Del otro lado, el Partido Demócrata también atraviesa una transformación, luego de la renuncia del presidente Biden a la nominación y el arranque vertiginoso de la campaña de la vicepresidenta Kamala Harris. Pero este cambio ocurre a partir de un regreso a la institucionalidad y al cauce de las normas políticas convencionales. El exitoso relevo de candidato se debe más a la organización y disciplina del partido (algo que nunca describiría al Partido Demócrata moderno) que a la personalidad de Kamala Harris, aún indefinida y para muchos vacua. Desde el espaldarazo de Biden a su vicepresidenta hasta el torrente de donaciones, pasando por la cooperación de otros posibles candidatos y la aclamación de los electores, el Partido Demócrata pasó del caos al ímpetu en solo cuatro semanas. En una convención preparada a último hora, la vieja guardia del partido —los Clinton, los Obama, el propio presidente Biden— apoyaron con entusiasmo la candidatura de Harris, mientras que líderes de facciones como Joe Manchin, Bernie Sanders o Alexandra Ocasio-Cortes también se sumaron a la causa. Buscan evitar un retorno del trumpismo a toda costa. Incluso, más de 200 figuras republicanas dieron su apoyo a Harris.
Durante décadas, tratando de repetir el milagro de Kennedy en 1960, el Partido Demócrata ha ido de figura política en figura política, a la caza del candidato perfecto por encima de cualquier otra consideración partidista. Sus dos presidentes más efectivos, Bill Clinton y Barack Obama, fueron en su momento ensalzados como el relevo del partido, una sacudida a la vieja guardia. No es casualidad que ambos fueran definidos con la palabra «hope» (esperanza), el nombre del pueblo de Arkansas donde naciera Clinton y el título de Obama en el famoso poster de Shepard Fairey. Resulta curioso que este signo de renovación no haya cuajado alrededor de la figura de Harris, lo que sería obvio por su género y su raza, sino a partir de temas no usuales en la política: la normalidad y la felicidad.

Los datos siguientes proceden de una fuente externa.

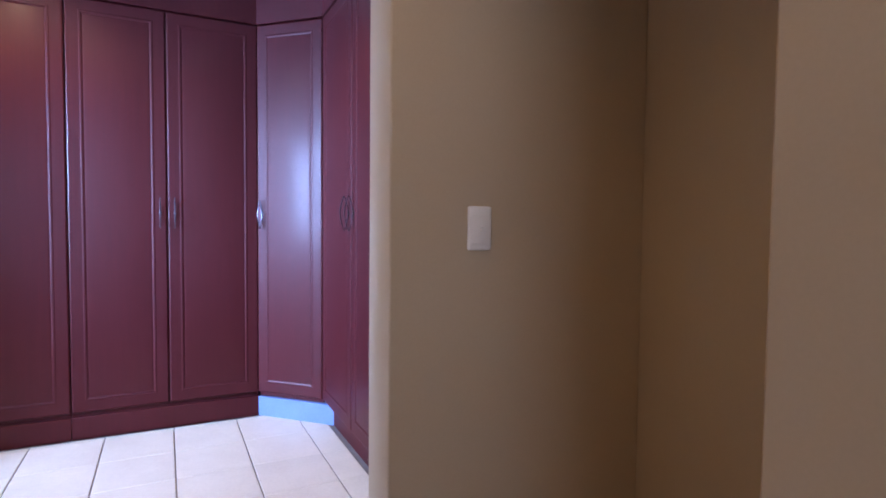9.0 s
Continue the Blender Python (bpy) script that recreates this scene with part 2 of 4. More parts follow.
GROUT = surface("grey_grout", (0.16, 0.145, 0.13), (0.25, 0.225, 0.20), 9, 200, 0.9, 0.05)
STONE_TILE = surface("marbled_grey_wall_tile", (0.27, 0.238, 0.212), (0.49, 0.448, 0.412), 4.2, 17, 0.38, 0.10, relief=0.08, random_amount=0.10)
STONE_GROUT = surface("pale_wall_grout", (0.38, 0.35, 0.32), (0.45, 0.42, 0.39), 9, 200, 0.9, 0.05)
EDGE_TILE = surface("pale_glazed_tile", (0.16, 0.22, 0.26), (0.21, 0.27, 0.31), 5, 60, 0.62, 0.08, relief=0.05)
MOSAIC = surface("sand_shower_mosaic", (0.56, 0.50, 0.40), (0.72, 0.66, 0.55), 8, 90, 0.5, 0.1, random_amount=0.16)
BORDER = surface("border_tile_face", (0.44, 0.44, 0.47), (0.62, 0.62, 0.65), 18, 120, 0.35, 0.08, random_amount=0.12)
PENCIL = surface("dark_pencil_tile", (0.04, 0.04, 0.06), (0.10, 0.10, 0.13), 20, 120, 0.2, 0.05)
WHITE_ALU = surface("white_coated_aluminium", (0.50, 0.51, 0.55), (0.58, 0.59, 0.63), 6, 150, 0.35, 0.05, relief=0.03)
WHITE_PLASTIC = surface("white_plastic", (0.74, 0.72, 0.68), (0.80, 0.78, 0.74), 8, 200, 0.35, 0.05, relief=0.03)
TOWEL = surface("white_terry", (0.80, 0.80, 0.82), (0.90, 0.90, 0.91), 9, 260, 0.95, 0.03, relief=0.6, dist=0.004, sheen=0.3)
MAT = surface("cream_bath_mat", (0.87, 0.82, 0.76), (0.94, 0.90, 0.85), 9, 240, 0.95, 0.03, relief=0.7, dist=0.005, sheen=0.3)
LINEN = surface("white_linen", (0.55, 0.53, 0.53), (0.64, 0.62, 0.62), 6, 320, 0.9, 0.04, relief=0.35, dist=0.002, sheen=0.2)
CREAM = surface("cream_velvet", (0.71, 0.62, 0.53), (0.83, 0.74, 0.65), 5, 260, 0.85, 0.05, relief=0.25, dist=0.002, sheen=0.4)
CHENILLE = surface("brown_chenille", (0.060, 0.030, 0.018), (0.192, 0.106, 0.068), 40, 130, 0.9, 0.05, relief=0.6, dist=0.004, sheen=0.2)
DARK_WOOD = surface("dark_carved_mahogany", (0.012, 0.007, 0.006), (0.040, 0.018, 0.014), 6, 70, 0.28, 0.08, stretch=(1, 1, 4), coat=0.3)
OAK = surface("pale_oak", (0.36, 0.24, 0.16), (0.54, 0.38, 0.27), 6, 60, 0.55, 0.08, stretch=(5, 5, 0.6))
LIMED = limed_wood("whitewashed_timber", (0.42, 0.415, 0.41), (0.64, 0.63, 0.61), 0.5)
# corner plinth: the blue glare of daylight, put into the base colour
PLINTH_GLARE = surface("blue_glare_on_plinth", (0.09, 0.15, 0.31), (0.13, 0.20, 0.38), 6, 90, 0.4, 0.08)
LIMED_BLUE = limed_wood("blue_grey_painted_timber", (0.35, 0.37, 0.41), (0.55, 0.57, 0.62), 0.45)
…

Más que personalizar la candidatura, la convención definió su propuesta desde dos puntos fundamentales: la respuesta al rechazo de los votantes a repetir la contienda geriátrica de Trump vs. Biden y el regreso a la normalidad luego del caos. Esto puede observarse tanto en el famoso calificativo de «raros», dado por Tim Walz a los republicanos, como en la adopción de temas tradicionalmente conservadores, dígase el reconocimiento de los pequeños pueblos rurales, donde los vecinos se ayudan sin importar sus diferencias, o el rescate de los valores familiares, aunque se trate de la familia gay de Pete Buttigieg.

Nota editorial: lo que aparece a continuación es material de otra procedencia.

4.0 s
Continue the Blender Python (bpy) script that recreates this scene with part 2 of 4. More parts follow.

El propio Walz no es solo un poseedor de armas de fuego, es además cazador, algo que no hace mucho lo hubiera descalificado para ser elegido como vicepresidente. Particularmente interesante fue también la apropiación del patriotismo (los gritos de «¡USA, USA!»), la invocación del ideal de la libertad («Freedom»), y sobre todo la defensa de la institución del ejército y los veteranos, algo que parecería imposible a los demócratas que protestaron contra las guerras de Vietnam, Afganistán e Iraq. La idea idílica de una América unida no solo alrededor de la normalidad, sino de la felicidad («joy»), fue el leitmotiv de la convención.
Un realineamiento de esta magnitud de los partidos políticos no se daba desde la famosa Estrategia Sureña de los años setenta, durante la cual demócratas y republicanos intercambiaron posiciones políticas alrededor de los derechos civiles. El 2024 ha traído muchos cambios —un candidato por tercera vez, un presidente en funciones que renuncia a la reelección, la posibilidad de elegir a la primera mujer presidente—, pero quizá sea esta competencia entre el personalismo y la institucionalidad lo que traiga mayores consecuencias a largo plazo para el país.